The conservative threat to McCarthy’s power, he added, has created a situation where the tail is wagging the dog.
“These are the deals that Kevin McCarthy has to make in order to hold the gavel,” he said.
Muddling the issue is a disagreement between McCarthy and his conservative detractors over the precise nature of the concessions he made in January as he struggled to win their support for his Speakership. The hard-liners maintain McCarthy promised to fight for 2022 spending levels in 2024 and to refuse votes on any proposal above that level.
“That was the agreement in January: that the Speaker would not put legislation on the floor that exceeded 2022 spending levels,” Rep. Matt Gaetz (R-Fla.) said Tuesday.
Yet McCarthy has disputed that account in no uncertain terms.
“We never promised we’re going to be all at ’22 levels. I said we would strive to get to the ’22 level, or the equivalent of that amount in cuts,” the Speaker said earlier in the month as he defended the debt ceiling deal from the conservative critics.
That legislation, dubbed the Financial Responsibility Act (FRA), included an incentive to Congress to pass all 12 regular appropriations bills in a timely manner. If the appropriations are not made by Jan. 1, then any continuing resolution (CR) would have to cap spending at 99 percent of current levels — a 1 percent across-the-board cut that would affect even military spending.
Speaker Kevin McCarthy (R-Calif.) talks to reporters outside of his office on Monday, June 12, 2023.
That threat is already spooking defense hawks, who are warning of the harm to national security in the age of great power competition, particularly with Russia and China. But a growing number of lawmakers appear increasingly resigned that a CR will be necessary, setting up yet another showdown between House Republicans and Senate Democrats.
“My guess is we’ll go ahead and pass the CR at the 99 percent level,” said Rep. Gary Palmer (R-Ala.). “And then if there’s a shutdown, it’ll be the Senate that shuts it down.”
But the Jan. 1 sequester date leaves some uncertainty about what would happen when the new fiscal year starts Oct. 1.
Some members of the House Appropriations Committee were already feeling the time crunch, and they now have even more pressure after Granger’s announcement on spending levels.
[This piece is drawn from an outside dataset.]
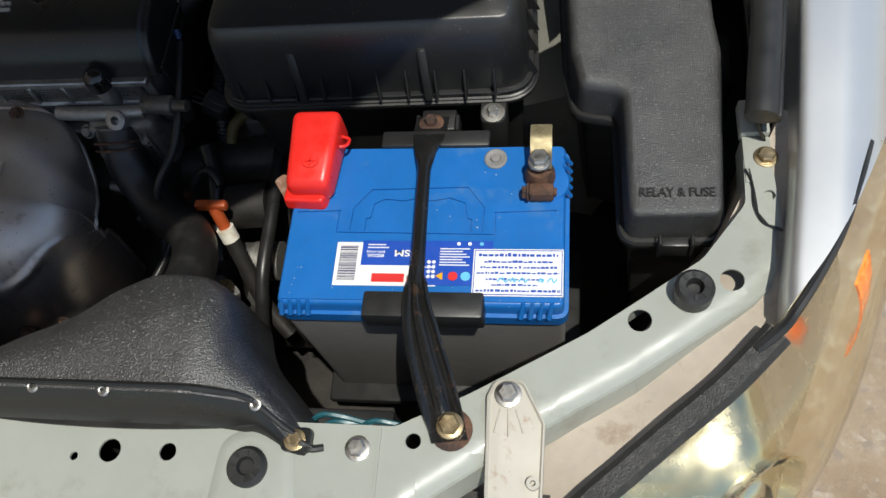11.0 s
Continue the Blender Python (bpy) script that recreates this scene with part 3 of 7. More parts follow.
# ---- cowl, wipers, windshield ----
COWL = [(0.690, 0.800), (0.700, 0.806), (0.715, 0.804), (0.745, 0.803), (0.752, 0.806), (0.786, 0.846), (0.795, 0.851), (0.83, 0.853), (0.90, 0.851), (1.02, 0.858)]
GRILLES = [[(0.293, 0.750), (0.293, 0.784), (0.440, 0.800), (0.440, 0.750)], [(0.455, 0.750), (0.455, 0.803), (0.497, 0.803), (0.560, 0.775), (0.565, 0.745)],
           [(-0.127, 0.753), (-0.170, 0.776), (-0.071, 0.779), (0.006, 0.781), (0.007, 0.767), (0.041, 0.766), (0.035, 0.751)],
           [(-0.574, 0.744), (-0.337, 0.760), (-0.193, 0.774), (-0.161, 0.755), (-0.171, 0.747), (-0.225, 0.747), (-0.335, 0.745)]]


def inside(poly, x, y):
    r = False
    for (xa, ya), (xb, yb) in zip(poly, poly[1:] + poly[:1]):
        if (ya > y) != (yb > y) and x < (xb - xa) * (y - ya) / (yb - ya) + xa:
            r = not r
    return r


def glass_foot(x):
    return 0.8435 + 0.159 * abs(x) ** 2.26


def cowl_end(y):
    return lerp_table([(0.690, 0.686), (0.820, 0.686), (0.863, 0.694), (0.945, 0.726)], y)[0]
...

Now, the House must quickly pass those bills, and the Democratic-controlled Senate — which is sure to reject the House GOP spending levels — will have to act.
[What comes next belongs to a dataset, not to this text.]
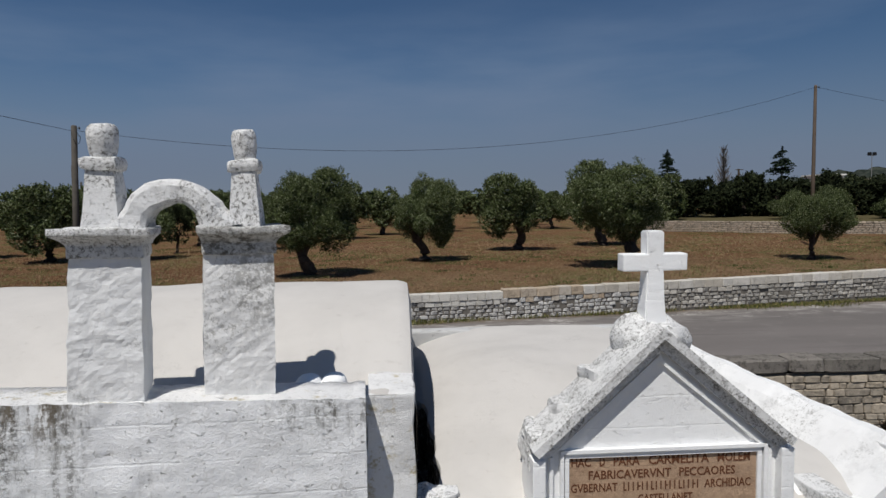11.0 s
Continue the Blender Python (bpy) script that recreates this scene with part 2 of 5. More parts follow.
def M_main():
    a = whitewash("old_whitewash", 0.30, (0.89, 0.90, 0.905), 1.0, 0.7)
    x, y, z = a.xyz()
    # uneven cooler, darker tone towards the far end
    old = a.math("MULTIPLY", a.rng(x, -1.6, -5.2), a.rng(a.noise(0.7, 5), 0.30, 0.62, 0.45, 1.0))
    a.mix(a.math("MULTIPLY", old, 0.8), (0.66, 0.725, 0.73))
    streak = a.rng(a.noise(6, 6, 0.7, (1.0, 1.0, 0.08)), 0.40, 0.60)
    drops = a.rng(a.noise(19, 9, 0.8), 0.44, 0.56)
    a.mix(a.rng(a.noise(1.1, 5, 0.6, (1, 1, 0.35)), 0.50, 0.66, 0, 0.35), (0.60, 0.62, 0.62))
    both = a.math("MULTIPLY", streak, drops)
    patch = a.math("MULTIPLY", drops, a.rng(a.noise(2.8, 7, 0.7), 0.45, 0.60))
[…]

“There is a prospect that we could be at an impasse come into September,” said Rep. Steve Womack (R-Ark.), a subcommittee chairman on the House Appropriations.
“This governing majority of ours doesn’t need to be toying around with shutting down the government,” Womack.
McCarthy has also said he will not bring up any omnibus legislation that combines appropriations into one large package, further complicating the timeline. Congress has not passed all 12 regular appropriations bills on time since 1996.
Many hard-line conservatives, for their part, say they’re not threatening to force a government shutdown to get the spending levels they want — at least not yet.
“We’re trying to get on the same team, Republicans, to focus on spending cuts. I don’t think anybody wants a shutdown. I sure don’t,” said Gaetz.
Rep. Dan Newhouse (R-Wash.), a more moderate member of the House Appropriations Committee, called discussion of a shutdown “a little premature.”
Yet others are downplaying the severity of a shutdown, arguing the nation’s soaring debt poses an even greater threat to the nation’s economic well-being.
“I’m not worried about a shutdown,” Rep. Ralph Norman (R-S.C.) said. “The country’s going to be permanently shut down if we don’t get our spending under control. And I’m tired of hearing, ‘We’ll do it tomorrow.’
“We’re gonna do it now. Or attempt to.”